Bien que la scène soit marquée par un comique de situation, elle sert aussi de point de départ pour l’éveil des sentiments réels entre Dorante et Sylvia. L'ironie des échanges laisse progressivement place à des échanges plus personnels et plus sincères. Au début, Sylvia et Dorante restent dans un registre de jeu et de moquerie, mais peu à peu, leurs véritables émotions transparaissent. Dorante finit par avouer : « J'ai fait serment de n'aimer sérieusement qu'une fille de condition ». Cette confession, bien qu’amusante, marque un tournant dans la relation entre les deux personnages. Sylvia est intriguée par Dorante et par sa sincérité, malgré son déguisement : « Il ne tarit point... ».

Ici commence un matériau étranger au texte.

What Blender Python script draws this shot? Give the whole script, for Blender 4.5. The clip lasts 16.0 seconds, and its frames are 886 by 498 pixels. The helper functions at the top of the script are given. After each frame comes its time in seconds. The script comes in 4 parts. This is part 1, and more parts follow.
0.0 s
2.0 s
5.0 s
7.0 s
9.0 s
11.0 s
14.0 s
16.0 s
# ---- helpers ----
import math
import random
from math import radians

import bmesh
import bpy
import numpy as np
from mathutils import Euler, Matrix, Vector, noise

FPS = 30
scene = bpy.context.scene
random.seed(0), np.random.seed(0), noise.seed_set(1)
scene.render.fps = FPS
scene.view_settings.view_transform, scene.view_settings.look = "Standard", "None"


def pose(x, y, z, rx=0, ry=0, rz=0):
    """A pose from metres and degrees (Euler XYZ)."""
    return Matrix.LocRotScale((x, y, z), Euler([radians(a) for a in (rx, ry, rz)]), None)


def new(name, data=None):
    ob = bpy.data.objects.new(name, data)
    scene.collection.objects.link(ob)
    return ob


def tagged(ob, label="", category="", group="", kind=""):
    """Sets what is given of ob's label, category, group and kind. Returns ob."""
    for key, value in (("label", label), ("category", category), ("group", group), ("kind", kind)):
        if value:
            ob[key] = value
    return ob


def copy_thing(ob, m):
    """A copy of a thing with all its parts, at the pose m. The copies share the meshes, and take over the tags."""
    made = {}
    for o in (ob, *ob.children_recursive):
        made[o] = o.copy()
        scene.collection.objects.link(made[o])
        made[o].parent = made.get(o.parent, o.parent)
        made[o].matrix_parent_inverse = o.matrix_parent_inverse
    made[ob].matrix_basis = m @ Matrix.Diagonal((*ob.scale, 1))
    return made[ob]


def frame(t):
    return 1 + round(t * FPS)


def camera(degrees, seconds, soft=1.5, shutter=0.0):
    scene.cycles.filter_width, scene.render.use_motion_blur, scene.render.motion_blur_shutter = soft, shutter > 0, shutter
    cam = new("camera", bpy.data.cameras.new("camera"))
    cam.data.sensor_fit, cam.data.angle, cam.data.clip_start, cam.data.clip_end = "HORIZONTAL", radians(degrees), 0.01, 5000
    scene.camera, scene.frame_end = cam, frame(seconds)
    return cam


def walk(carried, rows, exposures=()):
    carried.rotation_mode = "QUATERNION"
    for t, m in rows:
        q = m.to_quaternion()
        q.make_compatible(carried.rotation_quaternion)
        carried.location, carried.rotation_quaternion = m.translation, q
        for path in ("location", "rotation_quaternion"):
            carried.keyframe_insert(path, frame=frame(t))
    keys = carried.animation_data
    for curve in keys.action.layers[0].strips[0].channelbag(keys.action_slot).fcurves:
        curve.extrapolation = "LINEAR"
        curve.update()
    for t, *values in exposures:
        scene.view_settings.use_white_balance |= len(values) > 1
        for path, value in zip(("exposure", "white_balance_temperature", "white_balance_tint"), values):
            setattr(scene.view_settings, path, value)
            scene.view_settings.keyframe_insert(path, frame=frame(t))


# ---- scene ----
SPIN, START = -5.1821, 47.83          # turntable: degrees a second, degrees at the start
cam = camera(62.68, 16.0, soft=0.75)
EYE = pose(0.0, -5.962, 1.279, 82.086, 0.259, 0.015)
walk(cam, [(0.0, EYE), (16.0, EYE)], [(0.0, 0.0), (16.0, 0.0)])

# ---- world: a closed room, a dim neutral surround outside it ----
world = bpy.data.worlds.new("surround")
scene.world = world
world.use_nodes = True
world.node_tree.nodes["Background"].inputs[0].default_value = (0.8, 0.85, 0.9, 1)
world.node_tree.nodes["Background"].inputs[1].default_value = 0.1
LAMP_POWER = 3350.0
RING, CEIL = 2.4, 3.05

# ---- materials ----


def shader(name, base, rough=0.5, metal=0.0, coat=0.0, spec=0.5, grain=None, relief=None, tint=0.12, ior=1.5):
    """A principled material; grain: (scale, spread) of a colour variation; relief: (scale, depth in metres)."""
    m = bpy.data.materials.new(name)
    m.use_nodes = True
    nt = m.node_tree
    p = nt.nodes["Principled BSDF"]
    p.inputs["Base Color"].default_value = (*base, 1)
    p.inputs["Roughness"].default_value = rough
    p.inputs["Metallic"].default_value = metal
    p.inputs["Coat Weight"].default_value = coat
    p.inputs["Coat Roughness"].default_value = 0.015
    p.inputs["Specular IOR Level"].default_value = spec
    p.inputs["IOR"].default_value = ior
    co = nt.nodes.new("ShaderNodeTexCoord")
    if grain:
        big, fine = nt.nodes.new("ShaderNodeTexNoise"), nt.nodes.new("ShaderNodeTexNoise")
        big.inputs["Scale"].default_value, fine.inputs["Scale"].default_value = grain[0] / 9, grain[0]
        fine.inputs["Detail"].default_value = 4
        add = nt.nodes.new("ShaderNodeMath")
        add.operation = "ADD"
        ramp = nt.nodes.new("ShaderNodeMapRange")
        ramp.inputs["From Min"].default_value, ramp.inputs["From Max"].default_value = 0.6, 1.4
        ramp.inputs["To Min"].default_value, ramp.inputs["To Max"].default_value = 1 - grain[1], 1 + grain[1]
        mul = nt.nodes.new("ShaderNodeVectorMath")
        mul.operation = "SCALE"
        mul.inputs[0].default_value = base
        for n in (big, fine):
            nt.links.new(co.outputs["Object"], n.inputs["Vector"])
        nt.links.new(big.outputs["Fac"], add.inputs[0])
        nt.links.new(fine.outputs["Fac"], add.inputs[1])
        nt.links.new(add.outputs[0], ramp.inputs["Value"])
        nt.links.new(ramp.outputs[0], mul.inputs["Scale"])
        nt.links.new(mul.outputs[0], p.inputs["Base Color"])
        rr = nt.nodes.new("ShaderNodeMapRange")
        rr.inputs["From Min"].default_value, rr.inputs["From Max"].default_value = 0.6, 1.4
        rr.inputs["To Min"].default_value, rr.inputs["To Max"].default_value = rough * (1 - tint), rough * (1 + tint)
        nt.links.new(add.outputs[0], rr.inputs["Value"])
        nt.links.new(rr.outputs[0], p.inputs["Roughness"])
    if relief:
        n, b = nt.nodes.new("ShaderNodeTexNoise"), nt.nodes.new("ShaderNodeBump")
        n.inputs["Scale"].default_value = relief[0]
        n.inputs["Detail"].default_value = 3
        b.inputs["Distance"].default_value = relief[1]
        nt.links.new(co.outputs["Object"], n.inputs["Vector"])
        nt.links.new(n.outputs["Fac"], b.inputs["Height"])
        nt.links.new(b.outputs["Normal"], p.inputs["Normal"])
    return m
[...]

Le moment où Sylvia dit « Malgré tout ce qu'il m'a dit, je ne suis point partie » montre qu’elle commence à éprouver une véritable attirance pour Dorante, malgré les rôles qu'ils jouent. Il est significatif que cette attirance naisse dans un contexte de faux-semblants, soulignant que l’amour, dans la pièce de Marivaux, ne se laisse pas facilement réduire aux apparences. C’est au cœur du jeu des rôles que Sylvia et Dorante découvrent la véritable nature de leurs sentiments, ce qui introduit l’idée que l'amour véritable, dans cette comédie, ne peut émerger que lorsque les personnages s’affranchissent des conventions et des faux-semblants.

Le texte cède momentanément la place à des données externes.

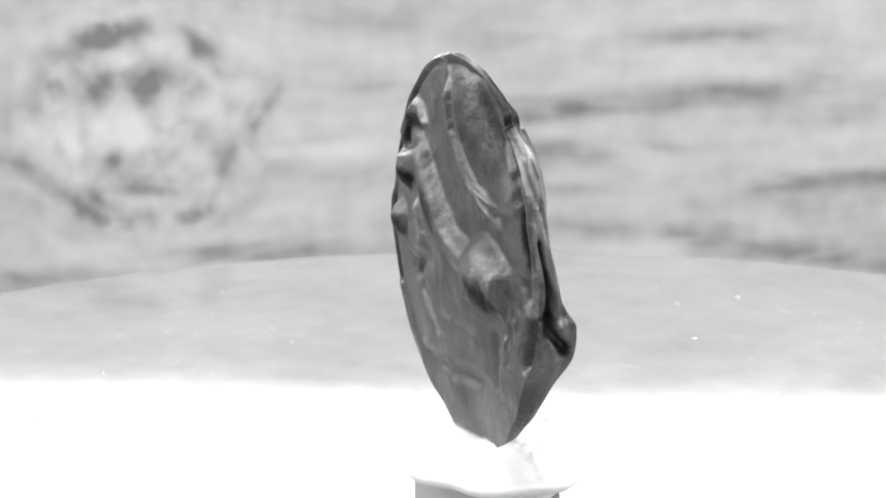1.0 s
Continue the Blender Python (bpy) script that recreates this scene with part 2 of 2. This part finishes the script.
def plastic_material(name, lo, hi, rough):
    m, nt, b = material(name)
    n = Net(nt)
    f = n.noise(n.coords(), 0.8, 4.0, 0.55)
    nt.links.new(n.ramp(f, ((0.35, lo), (0.65, hi))), b.inputs["Base Color"])
    b.inputs["Roughness"].default_value = rough
    nt.links.new(n.bump(f, 0.08, 0.0002), b.inputs["Normal"])
    return m


def turntable_material():
    m, nt, b = material("glossy_acrylic")
    n = Net(nt)
    p = n.coords()
    haze = n.noise(p, 0.07, 3.0, 0.55)
    smear = n.noise(p, 0.45, 4.0, 0.6)
    f = n.math("ADD", n.math("MULTIPLY", haze, 0.6), n.math("MULTIPLY", smear, 0.4))
    tone = n.ramp(f, ((0.36, 0.212), (0.66, 0.272)))
    powder = n.math("MULTIPLY", n.step(n.noise(p, 0.8, 4.0, 0.65, 0.4), 0.60, 0.78), n.step(haze, 0.42, 0.62))
    mix = n.node("ShaderNodeMix")
    mix.data_type = "RGBA"
    n.put(mix.inputs[0], n.math("MULTIPLY", powder, 0.35))
    nt.links.new(tone, mix.inputs[6])
    mix.inputs[7].default_value = (0.55, 0.55, 0.55, 1)
    nt.links.new(mix.outputs[2], b.inputs["Base Color"])
    b.inputs["IOR"].default_value = 1.52
    nt.links.new(n.step(smear, 0.3, 0.7, 0.08, 0.11), b.inputs["Roughness"])
    return m


WOOD = wood_material()
COIN = coin_material()
PUTTY = putty_material()
ACRYLIC = turntable_material()
BLOCK = plastic_material("pale_block", 0.78, 0.84, 0.35)
BODY = plastic_material("white_plastic", 0.68, 0.74, 0.4)
DARK = plastic_material("dim_wall", 0.12, 0.16, 0.9)
WALL = plastic_material("white_wall", 0.78, 0.84, 0.9)
TABLETOP = plastic_material("grey_tabletop", 0.20, 0.25, 0.6)
DUST = plastic_material("dust", 0.72, 0.80, 0.9)


# ---- mesh helpers ----
def mesh_ob(name, bm, mat, parent=None, smooth=False, label=""):
    me = bpy.data.meshes.new(name)
    bmesh.ops.recalc_face_normals(bm, faces=bm.faces)
    bm.to_mesh(me)
    bm.free()
    if smooth:
        for f in me.polygons:
            f.use_smooth = True
    me.materials.append(mat)
    ob = new(name, me)
    if parent:
        ob.parent = parent
    if label:
        ob["label"] = label
    return ob


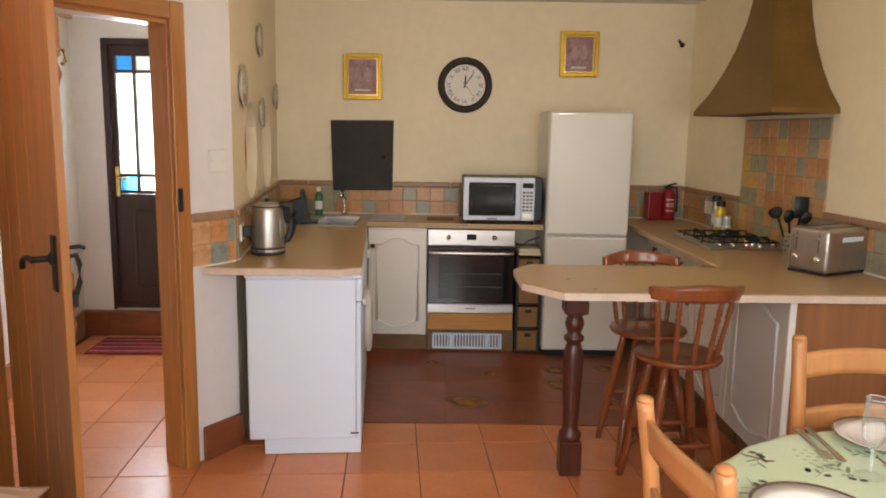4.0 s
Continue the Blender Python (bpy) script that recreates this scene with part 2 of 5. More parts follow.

À travers cet extrait du Jeu de l'amour et du hasard, Marivaux nous livre une réflexion subtile sur les apparences, les conventions sociales et la naissance des sentiments amoureux. En jouant avec les rôles et les déguisements, les personnages se confrontent à la vérité de leurs émotions, que les faux-semblants ne peuvent plus dissimuler. La scène est à la fois comique et profonde, dévoilant que, dans le jeu des apparences, les véritables sentiments peuvent émerger, souvent là où on les attend le moins. La pièce nous invite ainsi à réfléchir sur la manière dont l’amour, dans sa pureté, dépasse les rôles sociaux et les conventions imposées par la société.
Dans cette scène, Silvia, déguisée en Lisette (sa femme de chambre), parle avec Dorante, qui est lui-même déguisé en serviteur appelé Bourguignon.
Silvia pense tout bas qu’elle va apprendre beaucoup de choses de ce garçon intelligent, même si elle joue un rôle. Dorante, lui aussi, est surpris par Silvia : il trouve qu’elle a quelque chose de spécial. Ils commencent à parler comme des amis, sans faire semblant d’être des maîtres et des serviteurs.
Dorante demande à Silvia (qu’il croit être Lisette) si sa maîtresse est gentille avec elle. Silvia se moque un peu et lui répond en plaisantant, pensant qu’il va lui dire des mots doux, mais Dorante avoue qu’il n’est pas habitué à parler avec les servantes de façon amoureuse. Pourtant, il trouve Silvia très différente et la traite avec beaucoup de respect.
Silvia dit qu’elle n’est pas intéressée par quelqu’un qui a l’air simple comme lui. Dorante lui répond qu’il n’a pas besoin d’être riche ou bien habillé pour plaire. Ils parlent alors de l’idée qu’ils doivent épouser quelqu’un de leur rang social. Silvia a juré d’épouser seulement un homme de bonne condition, et Dorante a fait la même promesse pour une femme de qualité.
Ils plaisantent, chacun gardant son secret, et Dorante avoue qu’il aimerait bien demander le cœur de Silvia plutôt que d’avoir toute la richesse du monde.
Silvia, un peu amusée, veut changer de sujet pour parler de Dorante (qu’elle croit toujours être un serviteur) et demande à “Bourguignon” comment est son maître. Dorante répond gentiment qu’il est fier de servir son maître, et Silvia espère en savoir plus sur lui pour juger s’il mérite d’être aimé.
Malgré leur déguisement, leur conversation est naturelle et intéressante, et ils se sentent proches, même s’ils jouent toujours un jeu.
À la fin de la scène, Dorante annonce que son maître arrive, ce qui interrompt leur échange.